U.S. Renews Nuclear Overtures To Iran

@AFP

UNITED NATIONS (United States) (AFP) – A top U.S. official on Wednesday stepped up overtures to Iran to prove that it wants a nuclear proliferation deal with the West.

“We should be cautious but cognizant of potentially historic opportunities,” Rose Gottemoeller, U.S. assistant secretary of state for arms control told a UN disarmament committee.

“We must continue to push to bring Iran back into line with its international nuclear obligations,” Gottemoeller told the forum, which included Iranian diplomats.

“The United States is ready to talk. We are ready to listen. We are ready to work hard and we hope that every country in this room is ready to do the same,” Gottemoeller said.

“The road toward the next steps might not be familiar and it will require difficult negotiations and complicated diplomacy,” said the U.S. official.

Western nations say they are waiting for the Iranian government to follow up on statements made by President Hassan Rouhani that his country wants an accord to end western doubts about Iran’s nuclear drive.

The United States, Britain and France say they believe Iran seeks a nuclear bomb capability. Iran, which is under several rounds of UN sanctions over its uranium enrichment, denies the charge.
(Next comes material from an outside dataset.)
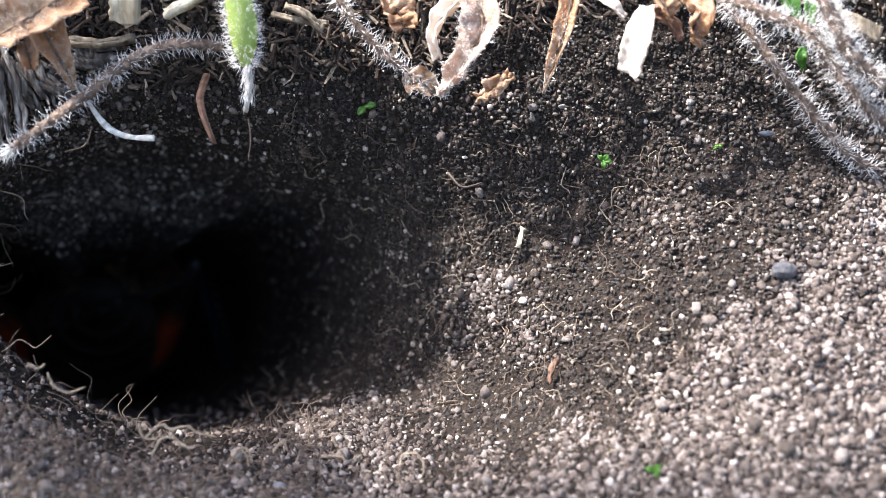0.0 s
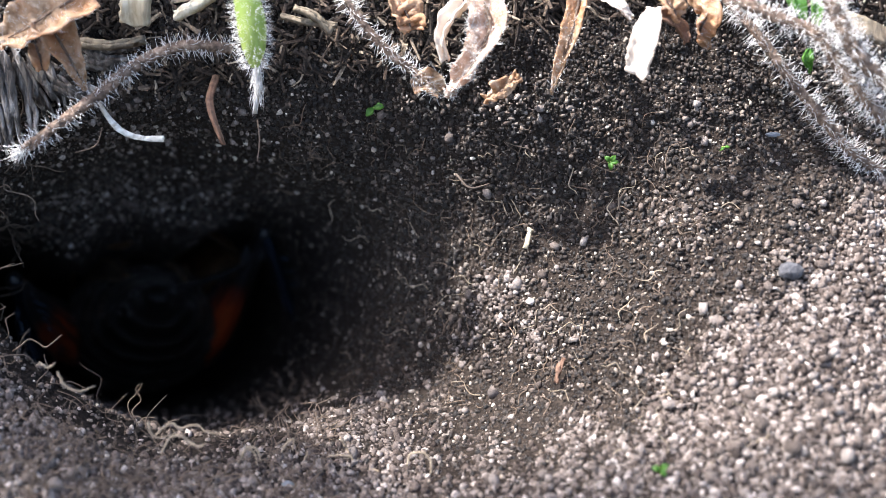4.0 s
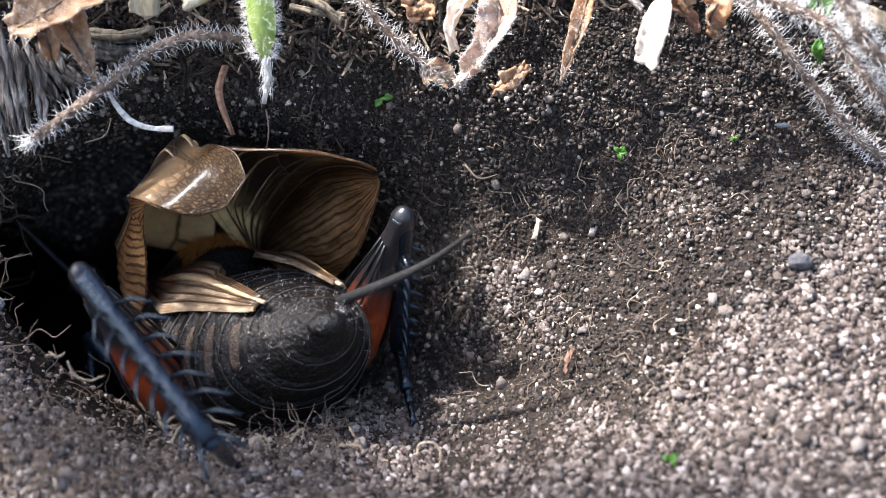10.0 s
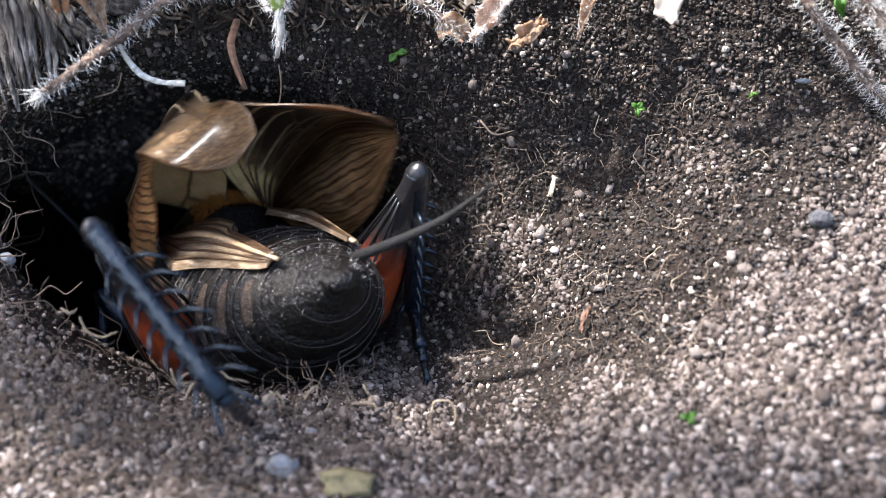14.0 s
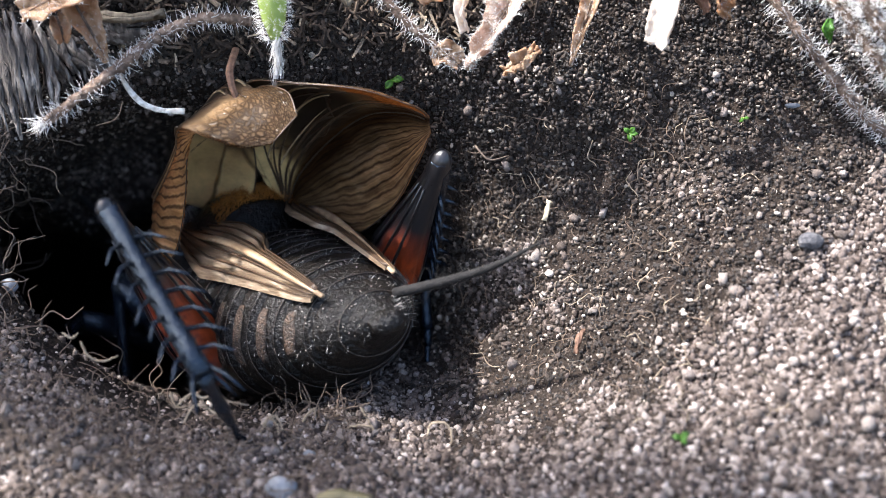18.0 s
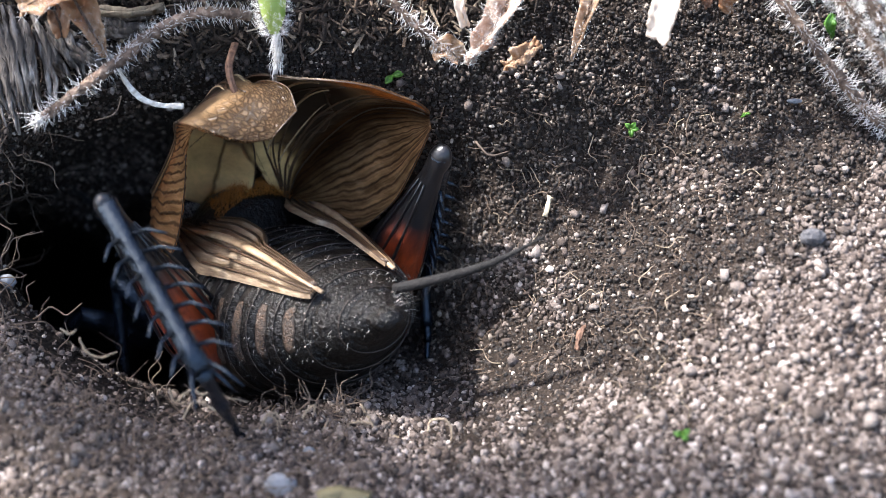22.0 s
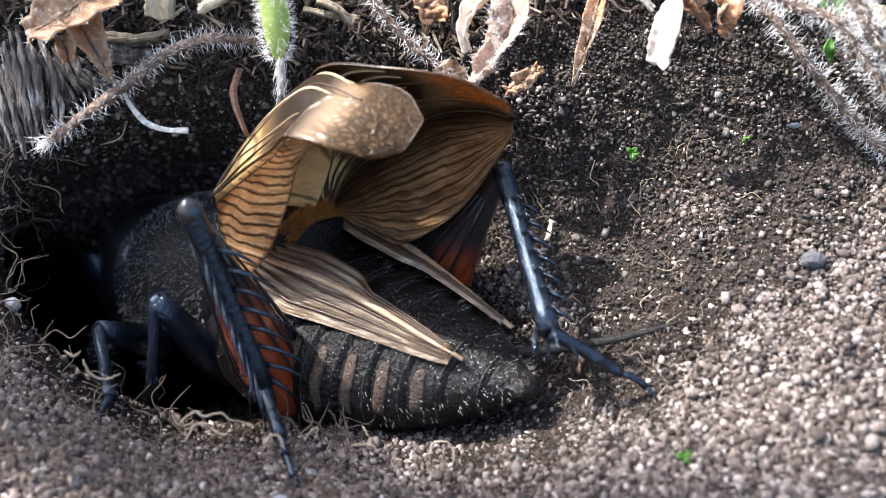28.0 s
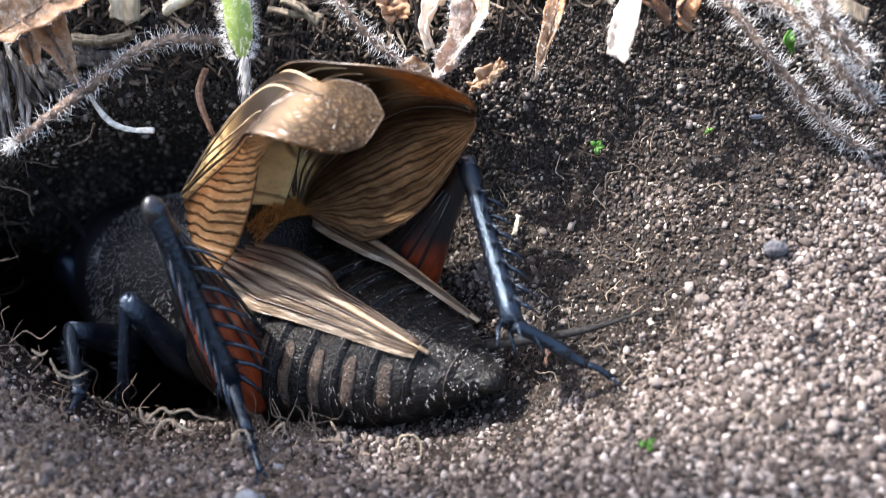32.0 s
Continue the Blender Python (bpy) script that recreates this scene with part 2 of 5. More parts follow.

European foreign policy chief Catherine Ashton — negotiating for the United States, Russia, Britain, France, Germany and China — is to meet with Iranian negotiators in Geneva next Tuesday.

Western diplomats say this will be a first chance to test Iran’s intentions. Rouhani said he wanted a deal within a year. President Barack Obama has insisted though that Iran must follow up with concrete actions.

Gottemoeller said North Korea, which like Iran faces UN sanctions over its nuclear program, must also “meet its own denuclearization commitments.”

“It too can have an opportunity to reintegrate into the international community if it does so,” the U.S. official added.

Gottemoeller said there has to be greater international efforts to “further arms reductions, increase transparency, ban the production of fissile material for nuclear weapons use and more.”

She renewed calls for the “immediate commencement of long-delayed negotiations on a fissile material cut-off treaty at the (UN) Conference on Disarmament.”

“This treaty is the obvious next step in multilateral disarmament and it is time to get to the negotiating table,” Goettemoeller said adding to mounting calls made at the meeting for negotiations to start.

Pakistan has repeatedly blocked international attempts to start talks on a treaty to control fissile material for nuclear weapons.